Planet of the Eyes Review

Title:  Planet of the Eyes
Publisher: Cococucumber
Developer: Cococucumber
Platforms: PC, Xbox One
Price: $9.99/£6.99
Reviewed On: PC (Steam)
Release Date: August 24, 2015

A copy of the game was provided by the developer for the purpose of review.

The Steam marketplace is saturated with indie platformers, This will come as no surprise to anyone who has ever glanced at the store in the last five years. This is not necessarily a bad thing — after all the platformer genre has been popular since the days of the NES. However, this doesn’t just mean that we as consumers must wade through the swamp of titles before we can find the gold buried underneath.  We must appraise these gems to an immense degree to know if they’re worth investing our time and money into. The bar has been set high, and the developers must reach it.

Planet of the Eyes throws you straight into the action: no backstory or introduction, just “Oh hey I’m a robot that’s cool, now go!” The first thing you’ll notice is that the artwork is fantastic, from the very get-go the game presents itself quite evidently as filled with creativity and imagination. The details in the sets, creatures, and plant life are well-crafted and admirable, and there is a sense that Eyes is polished to perfection.


The gameplay is what you’d expect from a platformer: controls are simplistic and standard plus there’s a hidden input I won’t spoil. The physics are top-notch (ignoring the floating rocks of course). Your character moves as a robot should, with the appropriate amount of weight with his walking and jumping, and you’ll have to take this into account as you plan your leaps.

The game mechanics are introduced with a quick showcase of how they work before requiring the player to use them in the puzzles. When it comes down to the game design, you can tell that the developers have taken notes from other platformers to see what works and what doesn’t: there’s a few surprises up the sleeve of the game and they seem to come about to stop the gameplay feeling repetitive, which is a good move on their part. However, I will say that the challenge was quickly lacking — few puzzles required multiple tries, but even then I didn’t get the feeling that I achieved much. The areas that were slightly difficult were more of a hassle than puzzling.

Despite a lack of challenge there was a lot of fun to be had here. I wouldn’t label the puzzles as innovative though it’s clear that some clever planning  had gone into them. I could appreciate the ingenuity combined with the artwork which makes for a relaxing and entertaining experience.

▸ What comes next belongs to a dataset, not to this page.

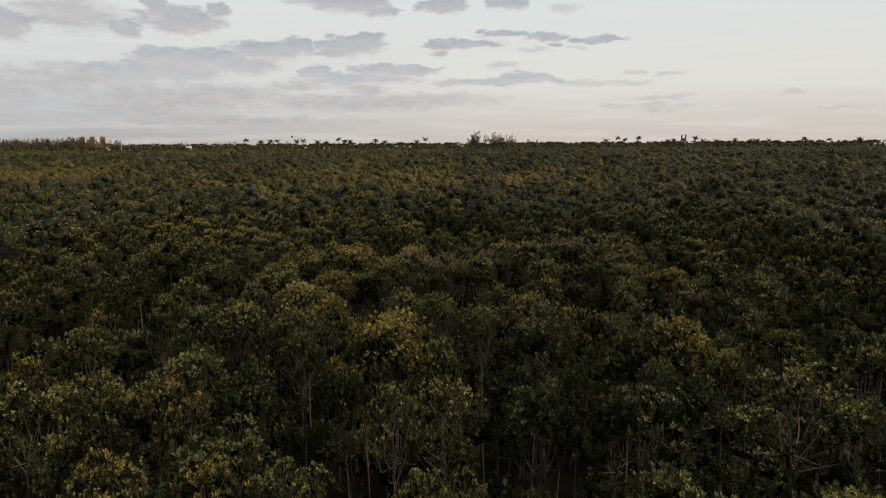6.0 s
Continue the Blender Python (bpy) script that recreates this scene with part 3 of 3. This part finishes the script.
def build_rest():
    """The other trees round the flight line: finer leaves where the camera passes, coarser farther out."""
    close = [mangrove(100 + s, 12, 24, 6, 0.10, "small", twigs=False, inner=0.66) for s in range(5)]
    wide = [mangrove(110 + s, 10, 21, 5, 0.112, "small", twigs=False, inner=0.8) for s in range(5)]
    stems = [stem(120, r=0.05, sides=4)]
    for crowns, trees in ((close, [a for a in rest if abs(a[0] - 1.4) < 11 and a[1] < 54]), (wide, [a for a in rest if not (abs(a[0] - 1.4) < 11 and a[1] < 54)])):
        leaf_rows, wood_rows, stem_rows = {}, [], []
        for x, y, top, r, k in trees:
            deep, turn, v = 0.85 + 0.35 * r, rng.uniform(0, 6.3), rng.integers(5)
            leaf_rows.setdefault(k, []).append((x, y, top, r, deep, turn, v))
            wood_rows.append((x, y, top, r, deep, turn, v))
            stem_rows.append((x, y, 0, 1, top - 1.75 * deep, turn, 0))
        for k, rows in leaf_rows.items():
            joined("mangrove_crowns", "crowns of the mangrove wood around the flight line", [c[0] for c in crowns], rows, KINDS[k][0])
            # the lit look of the crown tops is in this paler colour
            joined("mangrove_crowns", "paler leaves painting the lit tops of the mangrove wood", [c[3] for c in crowns], rows, KINDS[k][2])
        # near-black lobes: the shade within these crowns is put into colour
        joined("mangrove_branchwork", "dark cores painted as the shade inside the mangrove crowns", [c[2] for c in crowns], wood_rows, SHADE_CORE)
        if crowns is close:
            joined("mangrove_branchwork", "pale grey limbs in the mangrove wood", [c[1] for c in crowns], wood_rows, BARK)
        joined("mangrove_trunks", "slender grey trunks in the mangrove wood", stems, stem_rows, BARK)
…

However the story does leave much to be desired: everything is told from audio logs, and while that can work great in a platformer; it doesn’t here. There was little to get me invested, and it seemed more like a means to provide basic character motivation. I can’t say I wasn’t curious to see how the story was going to end, but you can could tell it was leading up to a twist or some reveal that just doesn’t pay off at all.Both story and the challenges are the elements that makes a platformer worth remembering, and I can honestly say that Planet of the Eyes is a forgettable title which is a huge shame because it could have been so much more. There’s nothing technically bad with Planet of the Eyes, it just feels empty.

There is a lot of charm in this game, and I’d like to see more from Cococucumber in the future. However, at £7/$10 it seems a little steep for a game that lasts 2-3 hours at the most with little replay value. If the price doesn’t bother you, and you’re a platformer fan, I would recommend this title.